SOURCE MATERIAL:
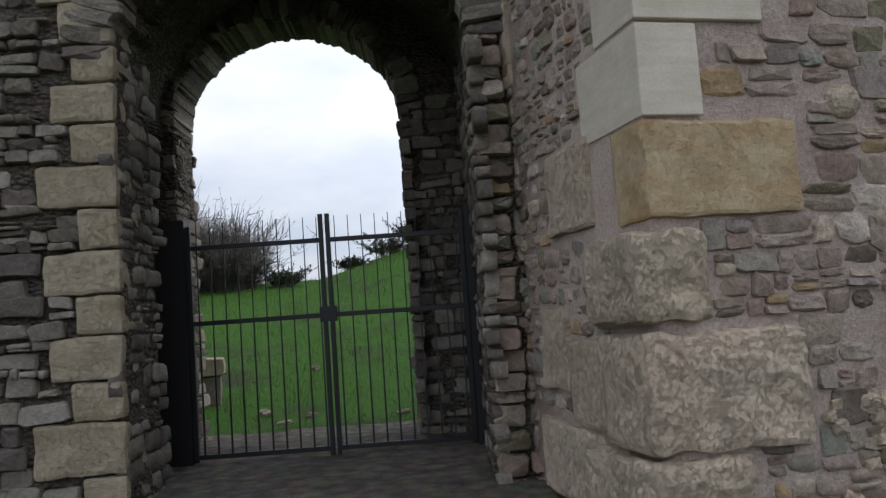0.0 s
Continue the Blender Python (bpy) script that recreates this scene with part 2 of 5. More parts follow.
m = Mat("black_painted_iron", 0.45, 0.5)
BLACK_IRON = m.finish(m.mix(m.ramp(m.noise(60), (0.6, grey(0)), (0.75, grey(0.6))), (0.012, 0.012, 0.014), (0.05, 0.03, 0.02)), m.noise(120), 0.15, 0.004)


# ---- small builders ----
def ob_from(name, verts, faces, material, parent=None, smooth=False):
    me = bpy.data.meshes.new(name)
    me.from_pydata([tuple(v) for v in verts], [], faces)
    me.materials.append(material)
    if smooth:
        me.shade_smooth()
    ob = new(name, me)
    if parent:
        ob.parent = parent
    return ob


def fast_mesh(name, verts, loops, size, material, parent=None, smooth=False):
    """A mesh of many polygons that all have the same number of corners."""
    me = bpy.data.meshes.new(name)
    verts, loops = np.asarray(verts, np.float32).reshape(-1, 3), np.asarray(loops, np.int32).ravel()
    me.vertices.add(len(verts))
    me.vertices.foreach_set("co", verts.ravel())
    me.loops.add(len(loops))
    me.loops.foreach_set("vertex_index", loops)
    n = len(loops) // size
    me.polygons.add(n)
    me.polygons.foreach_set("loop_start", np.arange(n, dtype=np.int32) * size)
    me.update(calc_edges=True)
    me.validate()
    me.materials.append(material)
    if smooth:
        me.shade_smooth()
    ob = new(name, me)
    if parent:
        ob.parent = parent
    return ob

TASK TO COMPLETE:
Only the lines from the one holding "Continue the Blender" through the end of the listing should be given again, exactly and with both ends included.

SOLUTION BELOW:
Continue the Blender Python (bpy) script that recreates this scene with part 2 of 5. More parts follow.
m = Mat("black_painted_iron", 0.45, 0.5)
BLACK_IRON = m.finish(m.mix(m.ramp(m.noise(60), (0.6, grey(0)), (0.75, grey(0.6))), (0.012, 0.012, 0.014), (0.05, 0.03, 0.02)), m.noise(120), 0.15, 0.004)


# ---- small builders ----
def ob_from(name, verts, faces, material, parent=None, smooth=False):
    me = bpy.data.meshes.new(name)
    me.from_pydata([tuple(v) for v in verts], [], faces)
    me.materials.append(material)
    if smooth:
        me.shade_smooth()
    ob = new(name, me)
    if parent:
        ob.parent = parent
    return ob


def fast_mesh(name, verts, loops, size, material, parent=None, smooth=False):
    """A mesh of many polygons that all have the same number of corners."""
    me = bpy.data.meshes.new(name)
    verts, loops = np.asarray(verts, np.float32).reshape(-1, 3), np.asarray(loops, np.int32).ravel()
    me.vertices.add(len(verts))
    me.vertices.foreach_set("co", verts.ravel())
    me.loops.add(len(loops))
    me.loops.foreach_set("vertex_index", loops)
    n = len(loops) // size
    me.polygons.add(n)
    me.polygons.foreach_set("loop_start", np.arange(n, dtype=np.int32) * size)
    me.update(calc_edges=True)
    me.validate()
    me.materials.append(material)
    if smooth:
        me.shade_smooth()
    ob = new(name, me)
    if parent:
        ob.parent = parent
    return ob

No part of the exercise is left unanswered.